Mind you she almost softens up, perhaps just a hint of it, with the history teacher Paul McIntyre, played with a sort of macho intimidation by Elijah Dix. The pair, it seems, celebrated the Labour election victory together the previous night in a sort of freelance relationship seminar – just for the one night as it stands.

McIntyre is a bit of a bully and has managed to manufacture his own, soon to be out of control clash with a rebellious pupil.

The pupil being Emily Greenslade in what is a fabulous performance from Moriah Potter. Emily is a problem pupil, quick to rise to real or perceived slight, argumentative, ill disciplined, yet has plenty of friends, her beef seemingly with teachers and their brand of authority.

She was first to return her slip and payment for a history trip to York, but McIntyre imposed conditions on her before she could go, conditions she complied with, and now he tells her the trip is full and oversubscribed, so despite her fulfilling her part of the bargain, she still can’t go.

poster

 Moriah puts real passion and emotion into her speeches as the injustice festers within her which is not so much a spoiler, more a setting of the scene for what is to happen as Emily takes her protest to levels that on another day could have proved fatal. A morality tale there. If you strike a bargain, honour it.

The school is under the headship of Hugh Mills, a gloriously animated performance from Joel Fleming. Hugh sees education as just that, educating, developing, enlightening his young charges, except that only works in a perfect world, the real world beyond his idealism needs discipline and control as foundations for aspirations.

And that is something also lacking in the teaching of Sue Belltop-Doyle with her holistic approach in another fine performance this time from Lauren Brine. She tries to make English seem more alive, more interesting, except her class acting out the battle scene between Arthur’s followers and Lancelot's gang in Sir Thomas Malory’s Le Morte d'Arthur ends in a real fight – which does not go down well with Miss Turner.

Then there is Tim Pashley, PE teacher, a would be life and soul, tasked with taking charge of a French class where he actually has more fingers than words of French, in a delightful show from Alec Charles-Peers, who is desperately trying to keep a confiscated Tamagotchi alive.

Wandering around with little purpose is Donna, with some lovely touches from Eve Hack-Myers, the receptionist who spends more time in the staff room than on reception.

Amid this collection of teaching misfits is Jaqueline Townsend who appears pretty well normal, versed in first aid, and played serenely by Dorothy Hill, who also has the added task of being stage manager.

And observing all this is Tobias, played quite brilliantly by Amit Mevorach, who has grown as an actor over the years at Stage2. He speaks mainly to the audience in asides, with his love of British music – Take That, Oasis and Spice Girls tracks abound - British cuisine such as cheese string, and observations of British culture, all very funny and in a consistent German accent.
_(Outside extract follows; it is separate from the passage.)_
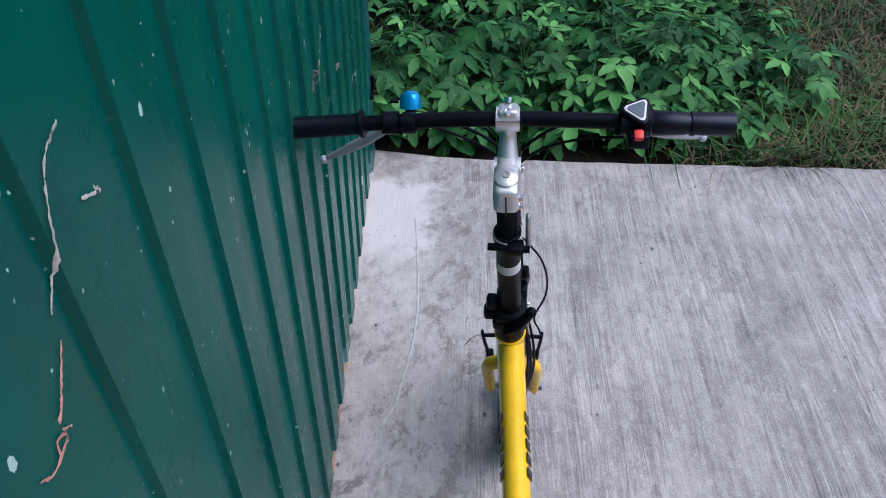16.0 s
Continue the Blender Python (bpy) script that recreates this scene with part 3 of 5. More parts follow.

Mr McIntyre’s unjust show of power slowly escalates as Emily sets out to right a wrong, with it all getting out of hand rising up to dramatic conclusion, four floors high, on the leaking school roof.

It is all too much for Miss Turner who decides Emily has to go, when, in perhaps the most telling moment of the play, Hugh reveals Emily was a model pupil in the days when he was still teaching, so it was staff and the school who had changed that and made her into who she had become.

She had not failed, the school had failed her.

The play is funny, at times thoughtful, and telling in how education is almost a political football, pulled one way then the other by different Governments, different ministers wanting to make a mark, different ideologies, fashions or priorities, academies, privatisation, league tables, all in flux amid constantly squeezed funding steadily falling in real terms.

Twenty five years on much of Tony Blair’s promise, it seems, has still to be realised.

Both pieces are directed by Rosie Nisbet, the new Artistic Director, who joined Stage2 13 years ago and returns with a drama degree under her belt to take the reins in her directorial debut.

Two very different and testing pieces undertaken with aplomb, one voices in a youthful wilderness, the other a five star comedy with a serious core about the state of education and the unfulfilled promise of the Blair mantra. To 05-08-22.